Guitar

Music: A Safe Space

Piano

As is usual for this time of year, I have been tootling around the UK leading INSET sessions for various different music services. At these sessions have emerged two clear but contradictory themes.

Many teachers have expressed how important it is for children to be allowed to make mistakes. There is a real feeling that we are heading down the wrong road in today’s education system, in which children are forced to make linear progress week on week, year on year, and must never, ever fail at anything. The teachers I spoke to felt strongly about creating within their music lessons a safe space for pupils to make mistakes and learn from them. The purpose of this is not just to give respite from the relentless march of linear progression, but also to fit our students for the workplace, where it is imperative to be able to cope with and learn from mistakes.

It is clear that these music teachers want to create an environment devoid of blame and encouraging of useful error for our pupils. But do they extend themselves the same courtesy? Apparently not! I lost count of the number of teachers who thanked me for my ‘honesty’ when I spoke of the skills and curriculum areas that I find difficult (some impossible) to teach. Many of them confessed that they encountered the same problems but had assumed they were a product of their own inadequacy. Others started conversations with phrases like ‘I’m only self-taught’ or ‘My degree’s not in music’ and went on to apologise unnecessarily for what they perceived as their inherent weaknesses.

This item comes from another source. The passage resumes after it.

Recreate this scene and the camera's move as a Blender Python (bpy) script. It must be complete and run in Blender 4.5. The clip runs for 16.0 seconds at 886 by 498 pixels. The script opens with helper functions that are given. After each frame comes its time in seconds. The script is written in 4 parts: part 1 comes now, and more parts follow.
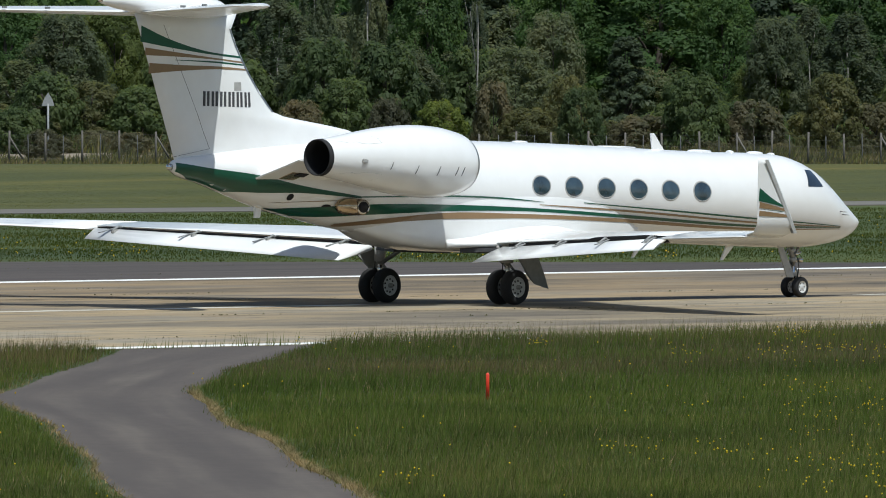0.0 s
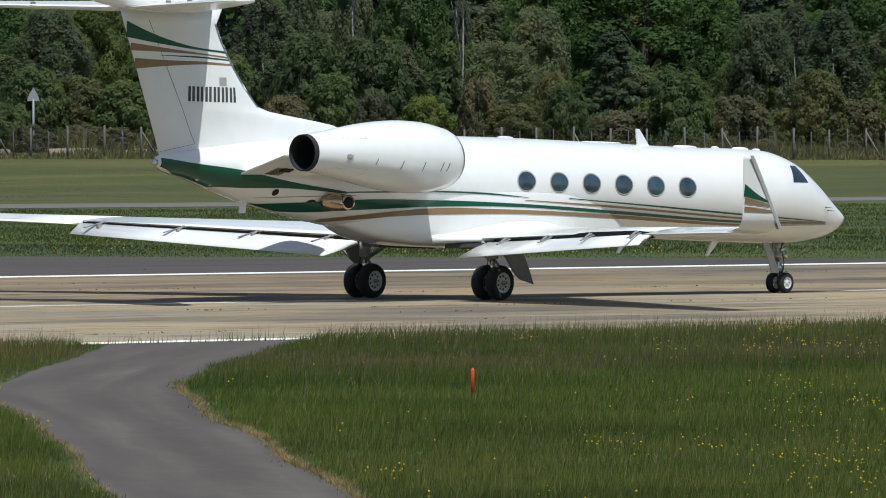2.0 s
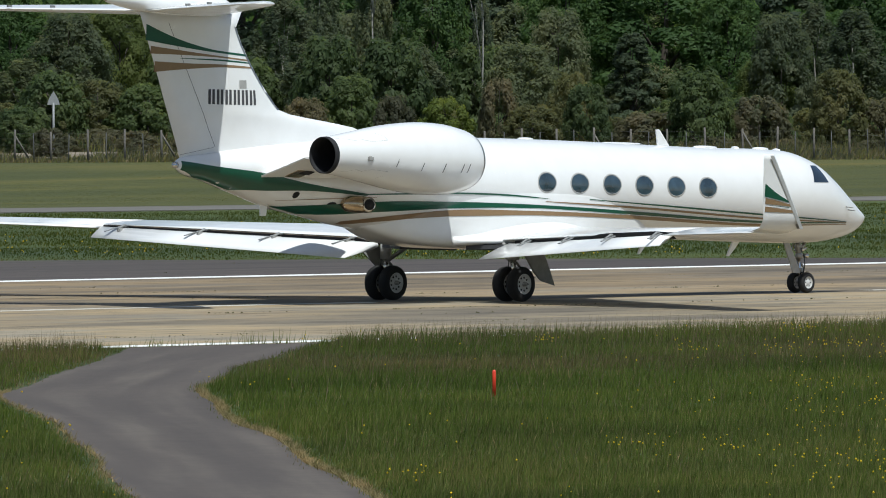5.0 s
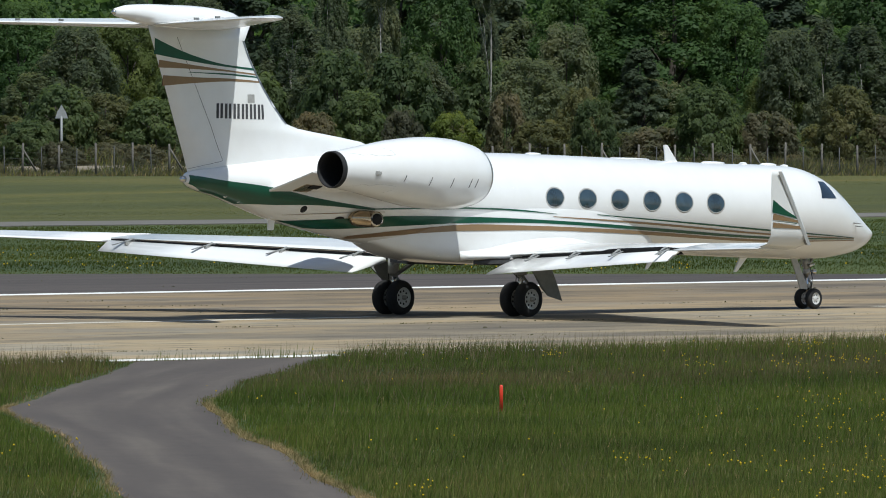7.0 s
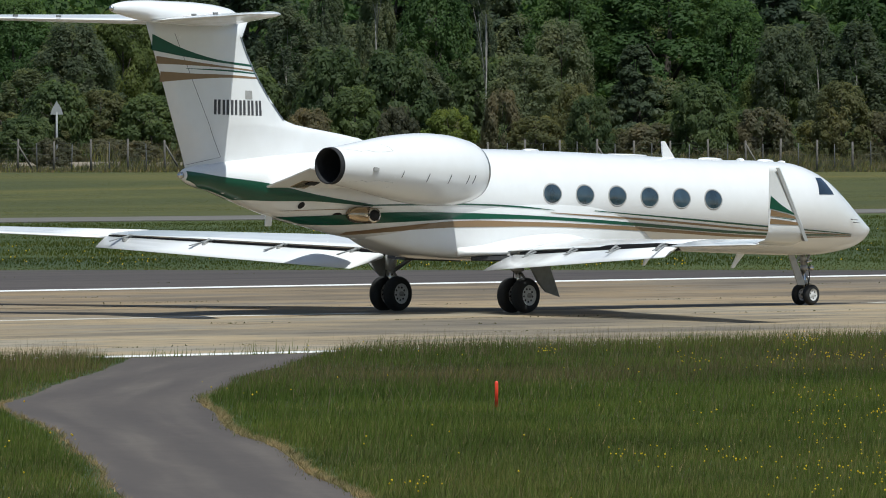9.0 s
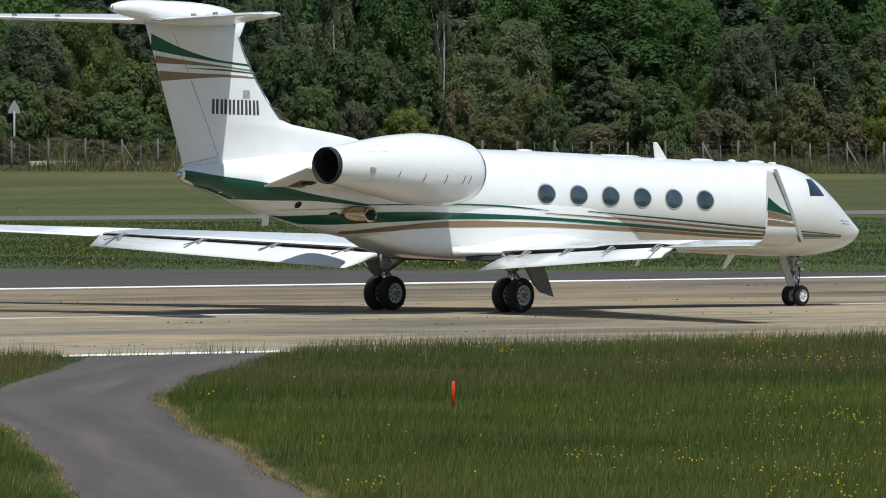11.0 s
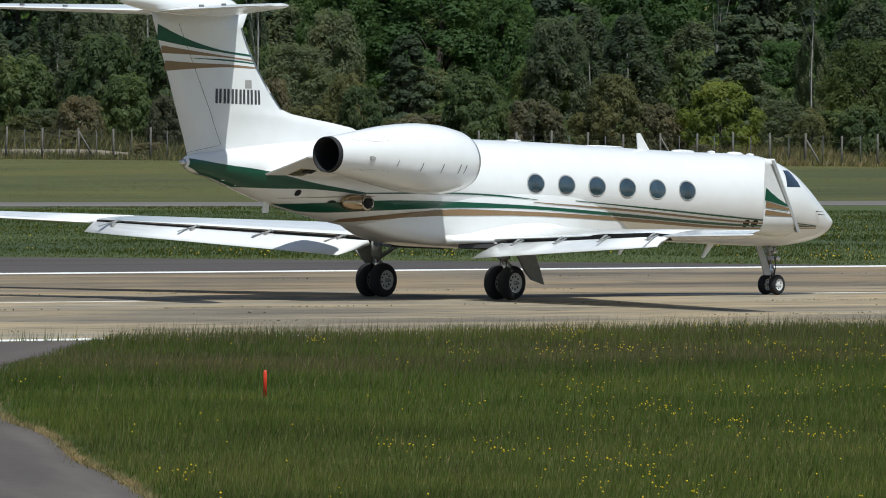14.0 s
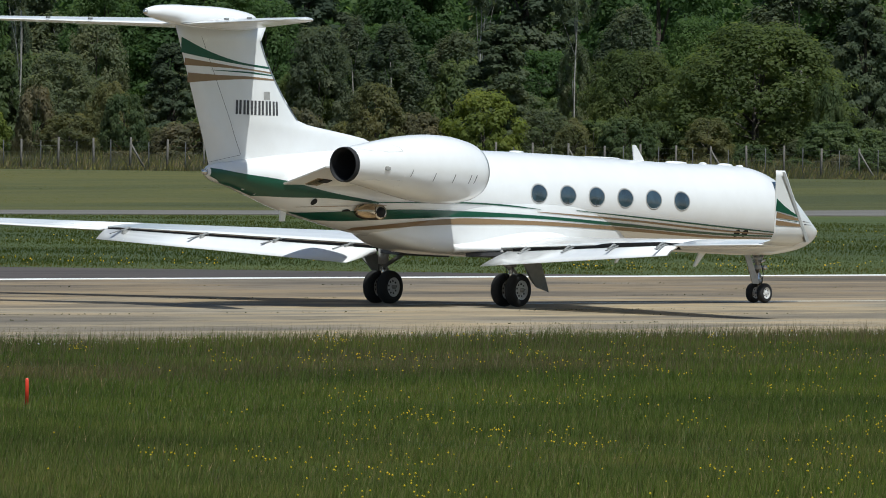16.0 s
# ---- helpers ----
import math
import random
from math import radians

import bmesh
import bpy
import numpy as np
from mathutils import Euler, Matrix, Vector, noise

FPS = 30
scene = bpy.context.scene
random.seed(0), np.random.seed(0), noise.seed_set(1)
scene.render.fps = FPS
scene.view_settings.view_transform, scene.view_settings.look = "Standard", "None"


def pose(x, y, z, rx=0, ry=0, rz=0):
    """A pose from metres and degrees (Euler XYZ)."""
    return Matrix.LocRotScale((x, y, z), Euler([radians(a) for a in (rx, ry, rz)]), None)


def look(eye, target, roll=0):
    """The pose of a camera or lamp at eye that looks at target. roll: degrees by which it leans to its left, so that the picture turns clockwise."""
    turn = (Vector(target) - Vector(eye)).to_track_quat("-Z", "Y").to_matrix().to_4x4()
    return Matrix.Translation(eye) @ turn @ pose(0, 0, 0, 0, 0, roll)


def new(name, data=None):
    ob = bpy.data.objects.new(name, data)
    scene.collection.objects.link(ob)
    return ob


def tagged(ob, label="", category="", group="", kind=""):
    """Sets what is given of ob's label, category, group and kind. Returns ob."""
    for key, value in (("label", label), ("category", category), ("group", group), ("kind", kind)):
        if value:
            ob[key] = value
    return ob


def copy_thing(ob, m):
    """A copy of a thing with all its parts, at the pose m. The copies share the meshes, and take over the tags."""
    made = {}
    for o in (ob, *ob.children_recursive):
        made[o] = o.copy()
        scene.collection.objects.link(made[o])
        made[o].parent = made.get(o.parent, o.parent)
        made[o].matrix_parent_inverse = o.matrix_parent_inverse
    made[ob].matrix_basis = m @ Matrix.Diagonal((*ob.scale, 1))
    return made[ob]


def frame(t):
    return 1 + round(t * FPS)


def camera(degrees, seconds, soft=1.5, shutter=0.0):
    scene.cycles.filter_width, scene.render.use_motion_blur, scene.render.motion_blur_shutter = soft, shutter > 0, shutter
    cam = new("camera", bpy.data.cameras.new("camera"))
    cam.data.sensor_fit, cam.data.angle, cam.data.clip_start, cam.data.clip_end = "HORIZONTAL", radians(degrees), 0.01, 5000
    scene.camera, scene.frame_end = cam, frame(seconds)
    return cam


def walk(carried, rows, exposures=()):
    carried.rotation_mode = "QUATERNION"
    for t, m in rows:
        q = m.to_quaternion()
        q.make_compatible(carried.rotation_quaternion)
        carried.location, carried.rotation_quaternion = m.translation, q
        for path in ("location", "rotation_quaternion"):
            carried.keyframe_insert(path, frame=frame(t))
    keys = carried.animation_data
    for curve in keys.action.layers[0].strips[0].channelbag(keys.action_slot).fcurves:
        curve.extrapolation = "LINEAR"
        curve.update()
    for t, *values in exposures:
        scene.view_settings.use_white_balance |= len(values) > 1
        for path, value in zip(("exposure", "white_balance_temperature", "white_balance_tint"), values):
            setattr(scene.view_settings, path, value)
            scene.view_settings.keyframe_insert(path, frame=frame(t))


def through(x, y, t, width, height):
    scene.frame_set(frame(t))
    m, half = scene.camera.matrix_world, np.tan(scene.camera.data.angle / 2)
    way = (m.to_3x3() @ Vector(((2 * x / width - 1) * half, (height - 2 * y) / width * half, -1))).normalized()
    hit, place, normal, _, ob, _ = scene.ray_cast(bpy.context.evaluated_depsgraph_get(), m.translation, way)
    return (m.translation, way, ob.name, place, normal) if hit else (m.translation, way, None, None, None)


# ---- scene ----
# the eye of a long lens on a low bank beside the runway
EYE = Vector((-204.42, -185.59, 4.78))
LEAN = 0.02514          # how far the runway's line swings from the aircraft's first heading
cam = camera(4.652, 16.0, soft=0.95)


def aim(yaw, pitch, roll):
    a, b = radians(yaw), radians(pitch)
    way = Vector((math.cos(b) * math.cos(a), math.cos(b) * math.sin(a), math.sin(b)))
    return look(EYE, EYE + way * 100, roll)


walk(cam, [(t, aim(a, b, c)) for t, a, b, c in (
    (0, 42.237, -0.704, -0.00), (0.5, 42.237, -0.700, 0.06), (1, 42.220, -0.706, 0.10), (1.5, 42.179, -0.713, 0.08),
    (2, 42.159, -0.728, 0.06), (2.5, 42.153, -0.756, 0.03), (3, 42.186, -0.761, -0.06), (3.5, 42.224, -0.767, -0.17),
    (6, 42.277, -0.695, -0.25), (6.5, 42.302, -0.657, -0.18), (7, 42.308, -0.641, -0.05), (7.5, 42.278, -0.652, 0.00),
    (8, 42.252, -0.644, -0.04), (8.5, 42.245, -0.653, -0.13), (9, 42.283, -0.661, -0.05), (11.5, 41.983, -0.650, 0.22),
    (12, 41.832, -0.637, 0.22), (12.5, 41.690, -0.646, 0.31), (13, 41.506, -0.664, 0.40), (13.5, 41.300, -0.691, 0.38),
    (14, 41.074, -0.710, 0.49), (14.5, 40.854, -0.712, 0.67), (15, 40.569, -0.699, 0.65), (15.5, 40.225, -0.671, 0.57),
    (16, 39.827, -0.650, 0.73))])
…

Why do we judge our pupils by one standard and ourselves by another? Why can we see that the demands put on pupils are ridiculous and counter-productive, but berate ourselves for not meeting a similar set of standards? Doesn’t it make you a better teacher if you have to strive to overcome problems? If you have to think creatively, imagining new scenarios and alternative solutions? If we all knew everything, how would we learn anything? If we all knew everything, how would we cope when our pupils can’t understand?

Let’s agree to cut ourselves some slack. Let’s allow ourselves to make mistakes. Let’s make our lessons a safe space for ourselves as well as our pupils.